Читаем Литературные зеркала полностью

При первом чтении есенинской поэмы эти строки вызывают предчувствие: вот-вот романтический незнакомец сбросит маску, и начнутся встречи, объяснения, загадки, погони, потасовки, победы — авантюрное раздолье. Ан нет, ждет нас поворот — да не тот.

«Черный человек!Ты прескверный гость.Эта слава давноПро тебя разносится».Я взбешен, разъярен,И летит моя тростьПрямо к морде его,В переносицу……Месяц умер,Синеет в окошко рассвет.Ах ты, ночь!Что ты, ночь, наковеркала?Я в цилиндре стою.Никого со мной нет.Я один…И разбитое зеркало…

Формула двойничества для ситуации «человек перед зеркалом» получает совершенно новый, перевернутый вид: 1= 1+1. Теперь двойничество и на самом деле оказывается доминантой действия, образом действия, а в конечном счете — и самим действием, готовым перейти в полное бездействие.

Предмет художественного анализа здесь — кризис личности, доходящий до крайностей раздвоения, таких, как духовный коллапс, паралич, крах.

Но внутреннее давление под колпаком замкнутой субъективности повышается и повышается, силовые нагрузки на ее хрупкую оболочку увеличиваются в лавинной прогрессии — и вот уже летят в разные стороны (я бы сказал, не боясь кощунства, — прямо к черту) осколки некогда цельного «я» с его целесообразностью, универсальностью и гармонией.

Личность одновременно как бы разрастается — раньше было одно «я», а ныне их уже два — и уменьшается, потому что первоначальное «я» в идеале вмещает весь наш огромный мир, а каждое из двух новых «я» до отказа заполнено своим двойником, занято тавтологическими делами меланхолии и рефлексии, игрой в поддавки, в прятки, в сыщики-разбойники. Для этого «я» существует лишь другое «я» — и наоборот, так что происходящий диалог неизбежно сводится к выяснению взаимных отношений — пускай не в тех пародийных формах, какие чуть выше были намечены, а в поистине драматических или даже трагедийных.

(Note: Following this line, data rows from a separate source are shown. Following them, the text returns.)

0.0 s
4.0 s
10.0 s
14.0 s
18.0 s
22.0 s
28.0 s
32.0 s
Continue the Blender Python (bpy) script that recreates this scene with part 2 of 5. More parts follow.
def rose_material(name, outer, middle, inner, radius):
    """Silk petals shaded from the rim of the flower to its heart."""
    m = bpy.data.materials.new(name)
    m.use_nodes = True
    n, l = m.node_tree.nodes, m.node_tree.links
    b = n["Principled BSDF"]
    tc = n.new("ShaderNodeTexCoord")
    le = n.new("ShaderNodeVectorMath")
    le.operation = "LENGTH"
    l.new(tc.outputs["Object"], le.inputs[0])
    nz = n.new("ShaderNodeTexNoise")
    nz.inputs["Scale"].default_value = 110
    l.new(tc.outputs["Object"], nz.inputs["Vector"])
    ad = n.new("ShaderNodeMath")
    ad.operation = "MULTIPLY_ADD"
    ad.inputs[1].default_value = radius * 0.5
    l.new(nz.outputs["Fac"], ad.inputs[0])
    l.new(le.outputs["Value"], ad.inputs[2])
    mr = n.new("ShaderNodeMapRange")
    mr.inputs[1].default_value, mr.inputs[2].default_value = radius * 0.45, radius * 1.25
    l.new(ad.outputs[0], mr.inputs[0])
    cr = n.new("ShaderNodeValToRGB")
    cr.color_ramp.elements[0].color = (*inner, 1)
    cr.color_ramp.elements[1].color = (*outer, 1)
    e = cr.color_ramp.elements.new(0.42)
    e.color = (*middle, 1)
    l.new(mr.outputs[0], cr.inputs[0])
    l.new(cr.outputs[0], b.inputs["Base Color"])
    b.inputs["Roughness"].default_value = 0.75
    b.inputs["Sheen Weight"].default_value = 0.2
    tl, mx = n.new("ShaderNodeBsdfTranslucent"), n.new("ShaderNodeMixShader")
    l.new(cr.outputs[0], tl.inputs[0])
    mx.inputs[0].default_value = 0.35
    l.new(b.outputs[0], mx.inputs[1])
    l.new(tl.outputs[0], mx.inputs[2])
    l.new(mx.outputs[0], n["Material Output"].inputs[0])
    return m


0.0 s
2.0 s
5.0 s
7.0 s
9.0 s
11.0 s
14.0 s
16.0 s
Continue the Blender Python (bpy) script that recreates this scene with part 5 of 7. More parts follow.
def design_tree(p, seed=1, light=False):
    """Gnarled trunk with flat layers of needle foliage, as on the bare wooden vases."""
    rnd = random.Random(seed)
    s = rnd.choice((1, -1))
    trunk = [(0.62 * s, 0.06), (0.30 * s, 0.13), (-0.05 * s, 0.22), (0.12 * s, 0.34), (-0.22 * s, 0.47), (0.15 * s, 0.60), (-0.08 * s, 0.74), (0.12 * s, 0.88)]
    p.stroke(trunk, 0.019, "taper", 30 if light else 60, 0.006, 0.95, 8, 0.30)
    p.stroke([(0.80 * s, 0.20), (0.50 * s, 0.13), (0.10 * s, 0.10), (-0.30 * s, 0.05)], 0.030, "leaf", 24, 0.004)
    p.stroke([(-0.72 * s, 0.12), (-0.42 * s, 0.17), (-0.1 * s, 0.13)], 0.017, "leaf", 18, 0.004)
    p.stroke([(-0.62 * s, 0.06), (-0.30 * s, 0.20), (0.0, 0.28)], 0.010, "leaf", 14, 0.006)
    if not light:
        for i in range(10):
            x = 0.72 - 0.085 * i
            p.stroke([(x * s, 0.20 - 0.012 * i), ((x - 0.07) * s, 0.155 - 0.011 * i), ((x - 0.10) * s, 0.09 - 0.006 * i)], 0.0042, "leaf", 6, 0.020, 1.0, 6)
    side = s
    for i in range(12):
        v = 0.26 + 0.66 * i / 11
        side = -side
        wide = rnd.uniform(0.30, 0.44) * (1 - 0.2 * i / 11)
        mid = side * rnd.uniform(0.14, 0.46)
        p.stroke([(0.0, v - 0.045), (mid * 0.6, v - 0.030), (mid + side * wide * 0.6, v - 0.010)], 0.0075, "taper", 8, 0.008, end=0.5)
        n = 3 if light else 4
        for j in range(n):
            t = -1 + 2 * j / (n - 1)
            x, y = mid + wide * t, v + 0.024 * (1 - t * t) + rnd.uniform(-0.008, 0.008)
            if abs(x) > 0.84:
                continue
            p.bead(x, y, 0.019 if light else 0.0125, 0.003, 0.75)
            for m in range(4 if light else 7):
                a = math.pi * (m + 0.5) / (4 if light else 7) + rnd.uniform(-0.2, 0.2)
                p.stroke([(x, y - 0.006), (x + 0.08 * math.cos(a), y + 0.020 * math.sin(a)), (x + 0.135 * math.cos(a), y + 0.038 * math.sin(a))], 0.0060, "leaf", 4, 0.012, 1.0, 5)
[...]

Понятно, я не имею в виду буквальный диалог, когда герой садится на стул перед своим двойником, как пациент перед врачом, грешник перед исповедником или преступник перед удачливым следователем, и затевает душеспасительную беседу, клонящуюся к реанимации погибающей души. Этические симметрии приспосабливают к своим надобностям любые, в том числе и самые несимметричные художественные ситуации. Но если уж личность распалась на два «я», то куда бы ни занесло «половинку», она будет, делая для отвода глаз что угодно, что автору заблагорассудилось, думать на самом-то деле об одном: о проблемах второй «половинки».

Персонификация раздвоения — так, вероятно, должен быть определен замысел этой начинающейся у зеркала психологической драмы; двойник героя, обретя материальную субстанцию, тотчас выламывается за рамки своего оптического плена — в плоскостном зеркальном мире ему тесно, там он обуздан укороченным поводком чужих решений и поступков. Выйдя из зеркала, он получает свободу.

Истинной свободой она, впрочем, не является, как всякая демократия на бумаге, поскольку монополия на место под солнцем неразделимо принадлежит первому — и единственному — герою. Но, с другой стороны, это именно свобода — иначе никакого развития в произведении не наблюдалось бы, никакой сюжет не закручивался бы и не раскручивался, никакие события не происходили бы топтался бы герой на полутораметровом пятачке перед трюмо наедине со своими раздумьями, а писатель, протоколируя сей немой дуэт, осознавал бы постепенно, что от романа до трактата — один шаг.

Второе «я» имеет поэтому обыкновение, симулируя самостоятельность, гримироваться под некое «не я». В результате перед нами ходят как бы двое, и еще долго нам придется мудрить, чтоб обрести окончательный вывод; один в романе работает за двоих.

Принимаясь за рассказ Эдгара По «Вильям Вильсон», мы попадаем в атмосферу тщательно документированного правдоподобия. Подробно выписаны детали психологической атмосферы, окружавшей героя в детстве, с намеренной точностью охарактеризована его наследственность («я отпрыск рода, все представители которого отличались легко возбудимым воображением и темпераментом»), воссозданы с викторианской дотошностью архитектурные и бытовые декорации школьной жизни. Немногие штрихи другой тональности принадлежат как бы к авантюрной палитре («в углу массивной стены хмурились еще более массивные ворота»). Но и они вводятся неторопливо, обстоятельно, прочно, с такой подразумеваемой подоплекой, что, мол, если уж снисходить до приключений, то до приключений в духе Вальтера Скотта, а не Александра Дюма-отца.